A imortalidade é para os deuses. Em nós, ela seria uma deformação, mas nem por isso deixaremos de procurá-la e construí-la. Muitas vezes, quando vejo paquitas velhas andando pelas ruas, lembro de Dorian Gray e sua aposta na juventude eterna.
A propósito, nada deixa filhos e filhas mais envergonhados do que pais e mães que querem parecer jovens como eles. Um ridículo de doer. Impressionante como, à medida que a vida se torna mais longa, a alma se torna irrelevante.
Na obra de Oscar Wilde "O Retrato de Dorian Gray" (versão ampliada, publicada em 1891), a imagem não só envelhece no lugar de Dorian como "recolhe" a deformação da alma daquele (Dorian) que não envelhece. Esse livro é uma das maiores profecias sobre a modernidade e sobre sua aposta na redenção pelo desejo de vida eterna bela e saudável --e consequente fracasso.
Dorian é um jovem bonito e sedutor, mulheres e homens ficam enlouquecidos por ele. Sendo ele mesmo, Oscar Wilde, gay (e teve um importante affaire em sua vida que muito lhe custou), a temática gay como "rebeldia" (um tema sem dúvida datado; só gente cafona ainda vê rebeldia em alguma forma de sexualidade) perpassa o romance, mas neste é apenas um detalhe, caso contrário ele não seria mais um clássico.

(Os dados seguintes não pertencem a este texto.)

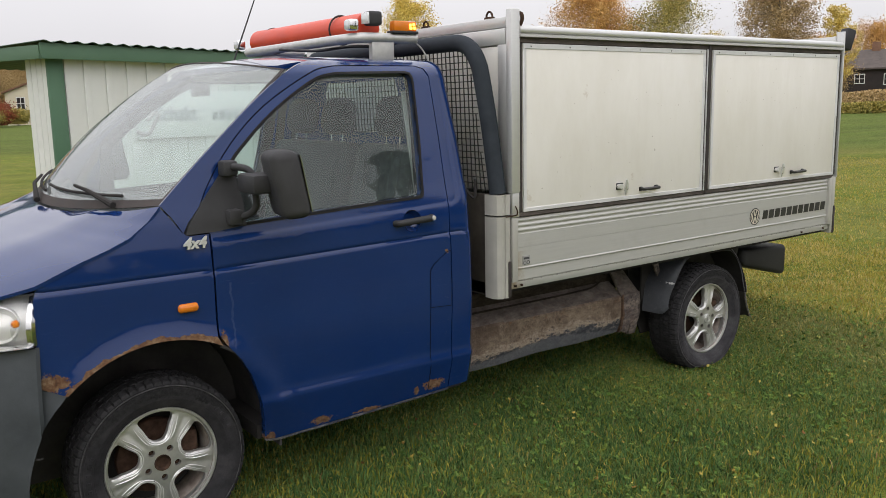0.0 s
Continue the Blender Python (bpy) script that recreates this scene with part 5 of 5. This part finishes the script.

Italo Calvino dizia que um clássico é um livro que nunca se acaba de ler porque o que ele tem a dizer é inesgotável. O que tem Dorian Gray a nos dizer de infinito? Algumas coisas.
Vivendo numa sociedade vitoriana bastante repressora, Oscar Wilde, esteta da moral (normalmente gente assim acha que as sensações nos formam mais profundamente do que nossas ideias --concordo com os estetas em grande parte), brinca com o niilismo hedonista como forma de resposta à falta de sentido da vida.
Dorian, eternamente jovem e belo, come todo mundo, viaja pelo mundo, come todo mundo, bebe todas, come todo mundo, mergulha no ópio, come todo mundo e volta para casa anos depois, eternamente jovem, belo e saudável.
Mas fracassa: não suporta tanta "felicidade". Só bobo "acredita" no desejo, mas, se você nunca levou o desejo ao extremo da realização, talvez não tenha noção do custo desse fato: "O tédio é o único pecado para o qual não há perdão", dizia nosso grande escritor irlandês.
Se o hedonismo apresentado por Oscar Wilde no romance trai a afetação de quem vivia antes da broxante revolução sexual dos anos 60, ainda hoje não desistimos de apostar numa forma de hedonismo, aquele que podemos definir como "safe": faço tudo, mas com camisinha e sem tabaco.
Wilde provavelmente experimentaria um enorme tédio hoje em dia, maior do que em seus anos vitorianos, porque então podíamos dar a desculpa da ignorância: hoje sabemos que já nos deixaram desejar tudo e descobrimos que não desejamos mais nada.
Talvez nunca tenham andado sobre a Terra homens e mulheres com tão pouco desejo. É o contrário do que os bonitinhos afirmam por aí: temo que, antes da água, o desejo desapareça do ecossistema.
Nós, contemporâneos, teríamos processado o pintor do retrato de Dorian Gray por não nos ter poupado do enlouquecimento da alma.
Em vez de considerar esse enlouquecimento da alma representado no retrato (a alma velha e deformada pelo excesso de desejo realizado) como o limite imposto "pelos deuses", como forma de cura da desmedida humana, nós, contemporâneos, seres sem desejo, o teríamos considerado uma falta de respeito ao nosso direito a felicidade e juventude eternas.
Mas nem por isso Dorian Gray fala menos a nossas almas apequenadas. Pelo contrário, somos quase todos o seu retrato. Figuras deformadas pelo projeto de saúde total, de egoísmo fisiológico pleno, pelo retardo mental como ideal cultural máximo e pela declaração de guerra ao amadurecimento.
Wilde nos legou como herança a aposta não de que nós seríamos Dorian Gray, jovem atormentado pela descoberta do que o deuses sempre souberam (que necessitamos da dor, da morte e do sofrimento como formas de humanização), mas sim seu retrato: um rosto que recolhe a grotesco de um mundo clean, "safe", teen e maníaco pela saúde.